Finding Important People in a Video Using Deep Neural Networks with Conditional Random Fields

Mayu OTANI  Atsushi NISHIDA  Yuta NAKASHIMA  Tomokazu SATO  Naokazu YOKOYA  

IEICE TRANSACTIONS on Information and Systems   Vol.E101-D   No.10   pp.2509-2517
Publication Date: 2018/10/01
Online ISSN: 1745-1361
DOI: 10.1587/transinf.2018EDP7029
Type of Manuscript: PAPER
Category: Image Recognition, Computer Vision
neural network,  conditional random field,  important people classification,  

Full Text: PDF(1.4MB)>>
Buy this Article

Finding important regions is essential for applications, such as content-aware video compression and video retargeting to automatically crop a region in a video for small screens. Since people are one of main subjects when taking a video, some methods for finding important regions use a visual attention model based on face/pedestrian detection to incorporate the knowledge that people are important. However, such methods usually do not distinguish important people from passers-by and bystanders, which results in false positives. In this paper, we propose a deep neural network (DNN)-based method, which classifies a person into important or unimportant, given a video containing multiple people in a single frame and captured with a hand-held camera.
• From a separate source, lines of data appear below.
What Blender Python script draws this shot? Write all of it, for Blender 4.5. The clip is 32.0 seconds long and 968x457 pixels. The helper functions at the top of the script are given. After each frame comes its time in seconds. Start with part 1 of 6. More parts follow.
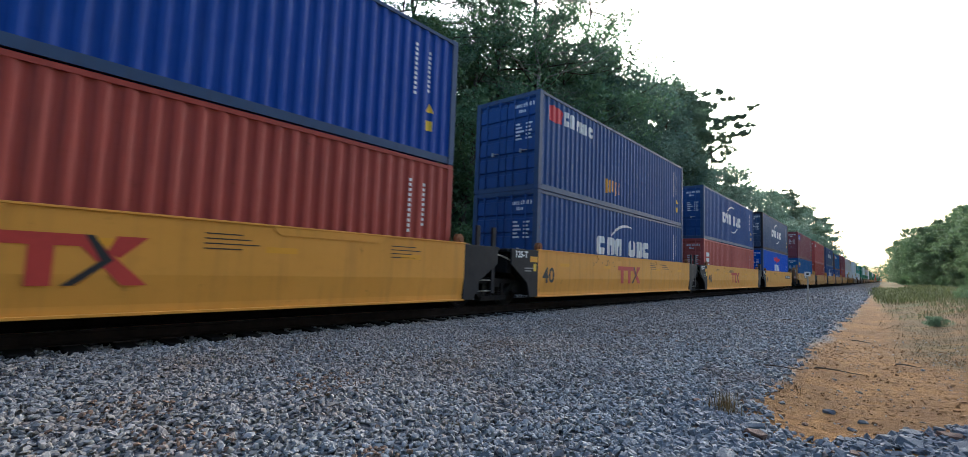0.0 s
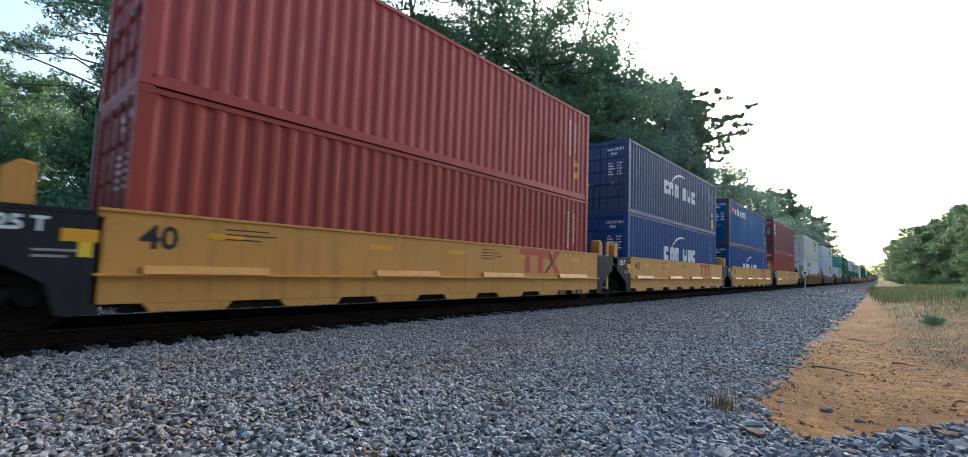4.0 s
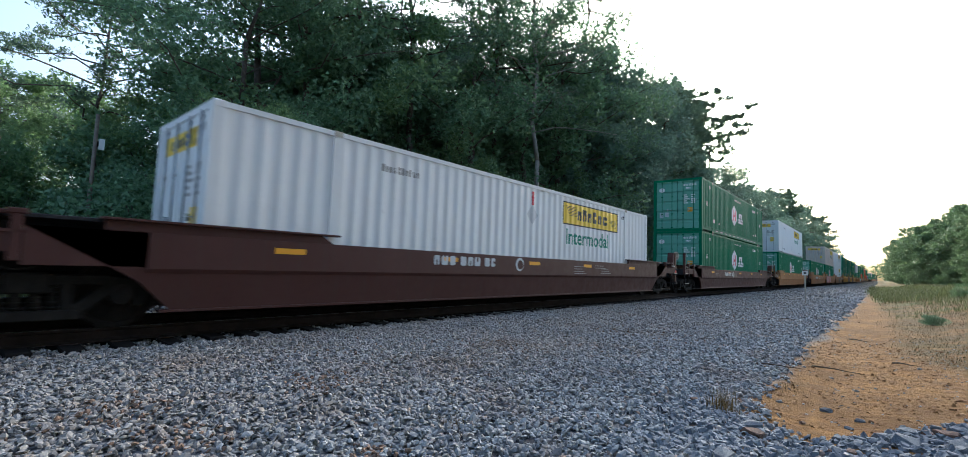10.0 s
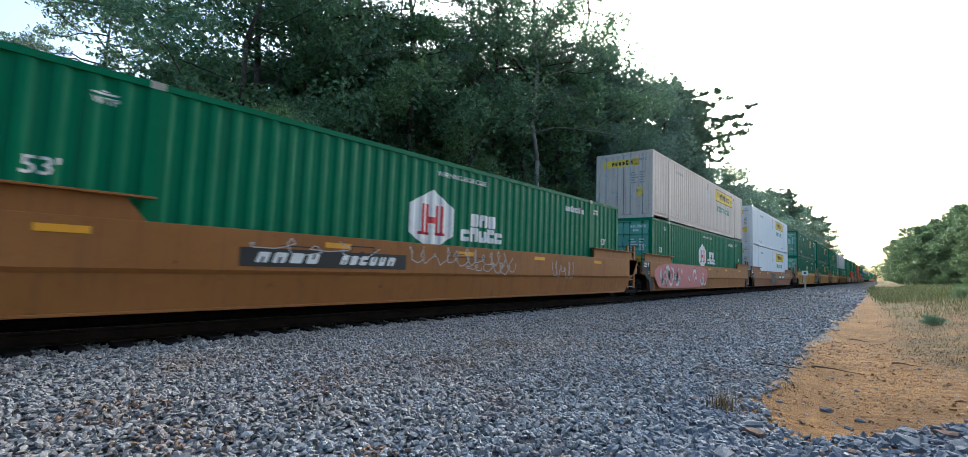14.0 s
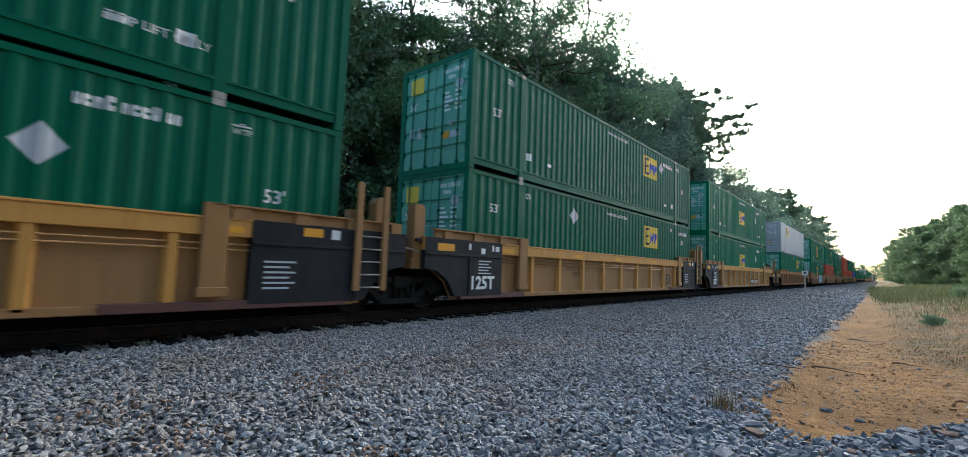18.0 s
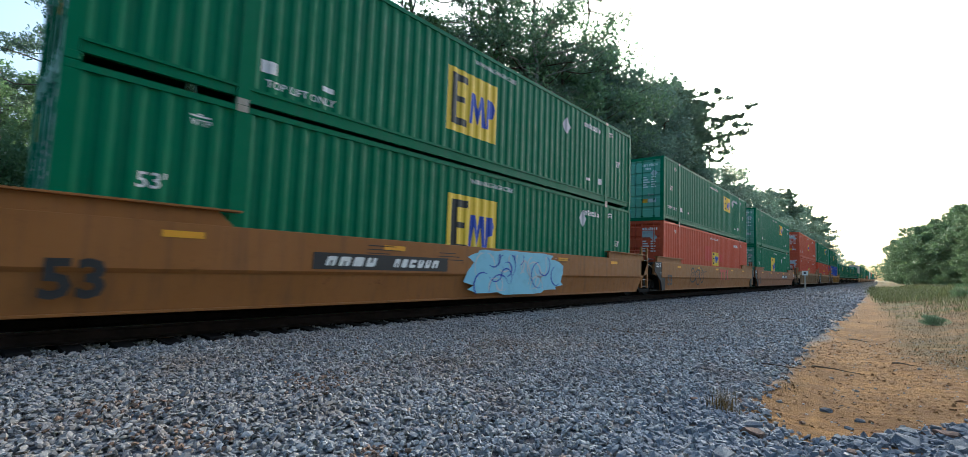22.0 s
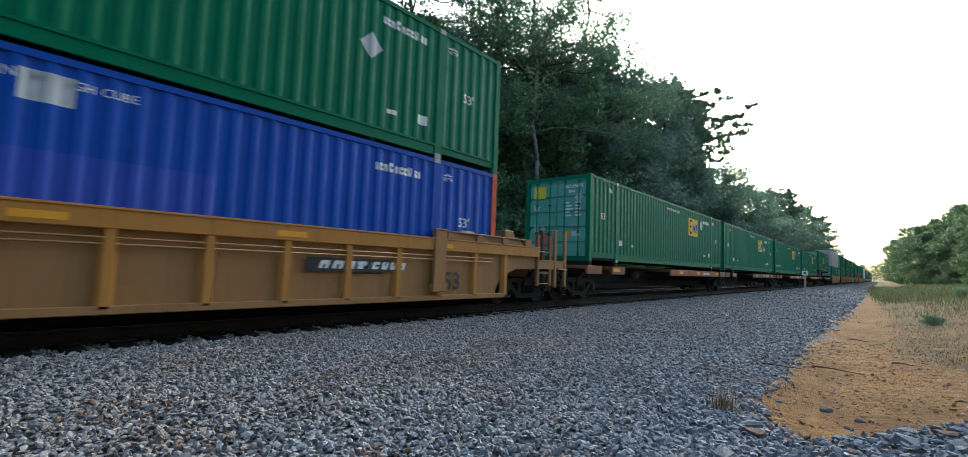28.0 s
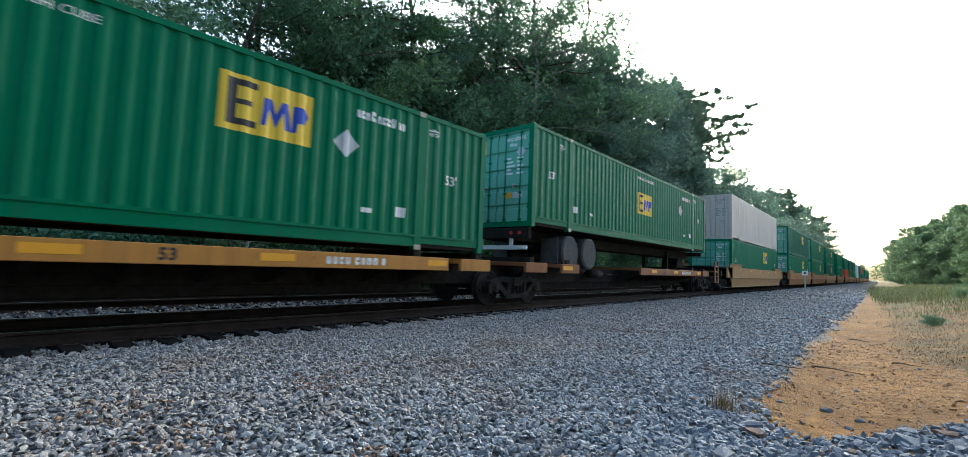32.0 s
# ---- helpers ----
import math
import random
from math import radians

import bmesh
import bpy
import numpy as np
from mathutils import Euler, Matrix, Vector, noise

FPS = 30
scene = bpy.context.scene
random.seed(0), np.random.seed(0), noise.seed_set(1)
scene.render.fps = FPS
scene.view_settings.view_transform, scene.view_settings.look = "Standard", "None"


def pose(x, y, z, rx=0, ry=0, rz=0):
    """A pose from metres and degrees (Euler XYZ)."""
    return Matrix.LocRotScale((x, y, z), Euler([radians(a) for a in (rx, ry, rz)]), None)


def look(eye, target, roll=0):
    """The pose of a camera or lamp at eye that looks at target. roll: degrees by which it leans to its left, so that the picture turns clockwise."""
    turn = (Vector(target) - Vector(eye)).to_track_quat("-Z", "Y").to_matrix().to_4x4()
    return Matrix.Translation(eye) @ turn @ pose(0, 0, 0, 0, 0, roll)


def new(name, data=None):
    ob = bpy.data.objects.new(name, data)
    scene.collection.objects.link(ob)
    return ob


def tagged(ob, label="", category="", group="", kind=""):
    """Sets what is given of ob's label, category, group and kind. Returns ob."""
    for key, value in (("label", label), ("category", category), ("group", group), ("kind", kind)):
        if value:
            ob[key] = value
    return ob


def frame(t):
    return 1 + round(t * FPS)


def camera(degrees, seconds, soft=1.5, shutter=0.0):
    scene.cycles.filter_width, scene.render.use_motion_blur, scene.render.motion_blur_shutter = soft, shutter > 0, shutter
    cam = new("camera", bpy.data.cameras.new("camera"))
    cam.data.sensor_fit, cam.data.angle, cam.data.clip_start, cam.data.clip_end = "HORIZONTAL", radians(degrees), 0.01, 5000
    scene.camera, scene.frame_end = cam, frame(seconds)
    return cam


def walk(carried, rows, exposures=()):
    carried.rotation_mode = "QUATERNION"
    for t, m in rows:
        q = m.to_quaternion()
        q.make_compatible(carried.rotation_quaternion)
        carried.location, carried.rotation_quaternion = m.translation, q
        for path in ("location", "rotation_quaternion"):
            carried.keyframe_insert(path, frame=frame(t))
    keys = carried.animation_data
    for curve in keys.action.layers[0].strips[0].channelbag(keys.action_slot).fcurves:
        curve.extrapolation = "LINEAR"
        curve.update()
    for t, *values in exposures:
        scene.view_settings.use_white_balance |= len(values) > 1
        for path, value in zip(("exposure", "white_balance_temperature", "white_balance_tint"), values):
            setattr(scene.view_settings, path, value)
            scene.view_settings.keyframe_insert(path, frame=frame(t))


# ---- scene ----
# The rail line runs along +y; x = 0 is the middle of the near track, z = 0 the rail top.
# ---- camera ----
EYE = Vector((8.565, 0.0, 0.9935))


def gaze(yaw, pitch):
    a, b = radians(yaw), radians(pitch)
    return EYE + Vector((-math.sin(a) * math.cos(b), math.cos(a) * math.cos(b), math.sin(b))) * 5


cam = camera(92.69, 32.0, soft=0.8, shutter=0.10)
HELD = look(EYE, gaze(40.98, 4.61), 2.11)
NUDGED = look(EYE, gaze(41.19, 4.72), 2.11)
walk(cam, [(0, NUDGED), (1.5, NUDGED), (1.9, HELD), (32, HELD)],
     exposures=[(0, 1.45, 5380, 6), (1, 1.35, 5380, 5.8), (2, 1.31, 5380, 5.6), (3, 1.63, 5380, 5.4), (6, 1.49, 5380, 4.9), (7, 1.41, 5380, 4.7), (8, 1.24, 5380, 4.5), (9, 1.39, 5380, 4.3), (10, 1.57, 5380, 4.1), (11, 1.69, 5380, 3.9), (12, 1.52, 5380, 3.7), (13, 1.49, 5380, 3.5), (14, 1.71, 5380, 3.4), (17, 1.39, 5380, 2.8), (18, 1.53, 5380, 2.6), (19, 1.53, 5380, 2.4), (20, 1.47, 5380, 2.2), (22, 1.55, 5380, 1.8), (25, 1.57, 5380, 1.3), (28, 1.47, 5380, 0.7), (29, 1.85, 5380, 0.5), (31, 1.83, 5380, 0.2), (32, 1.85, 5380, 0)])

# ---- light ----
SUN_AZIMUTH = 16.0      # degrees to the left of the line's far end
SUN_HEIGHT = 25.0
world = bpy.data.worlds.new("sky")
scene.world = world
world.use_nodes = True
wn = world.node_tree.nodes
sky = wn.new("ShaderNodeTexSky")
sky.sky_type, sky.sun_disc = "NISHITA", False
sky.sun_elevation, sky.sun_rotation = radians(SUN_HEIGHT), radians(-SUN_AZIMUTH)
sky.altitude, sky.air_density, sky.dust_density, sky.ozone_density = 150, 1.0, 8.0, 0.8
world.node_tree.links.new(sky.outputs[0], wn["Background"].inputs[0])
wn["Background"].inputs[1].default_value = 0.15
sun = new("sun", bpy.data.lights.new("sun", "SUN"))
sun.data.energy, sun.data.angle, sun.data.color = 0.8, radians(24.0), (1.0, 0.94, 0.86)
a, b = radians(SUN_AZIMUTH), radians(SUN_HEIGHT)
toward = Vector((-math.sin(a) * math.cos(b), math.cos(a) * math.cos(b), math.sin(b)))
sun.matrix_world = look(toward * 500, (0, 0, 0))


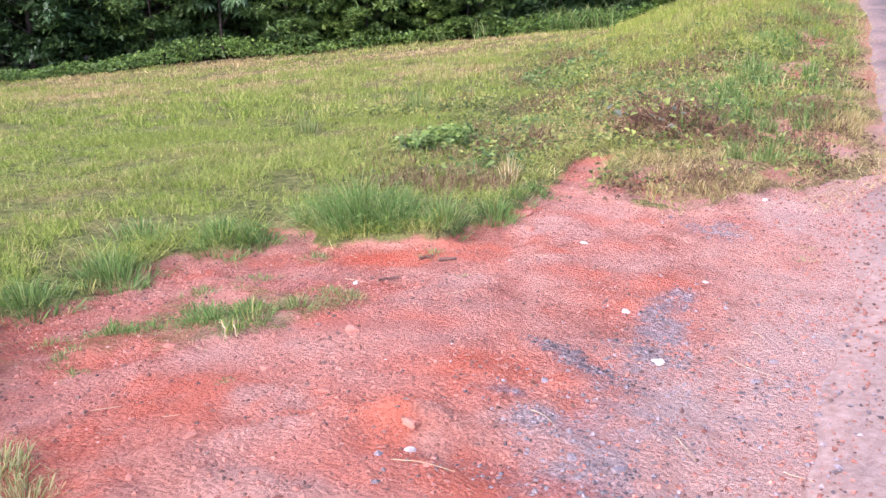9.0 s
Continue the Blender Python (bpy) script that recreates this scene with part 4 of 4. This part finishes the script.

Intuitively, important/unimportant labels are highly correlated given that corresponding people's spatial motions are similar. Based on this assumption, we propose to boost the performance of our important/unimportant classification by using conditional random fields (CRFs) built upon the DNN, which can be trained in an end-to-end manner. Our experimental results show that our method successfully classifies important people and the use of a DNN with CRFs improves the accuracy.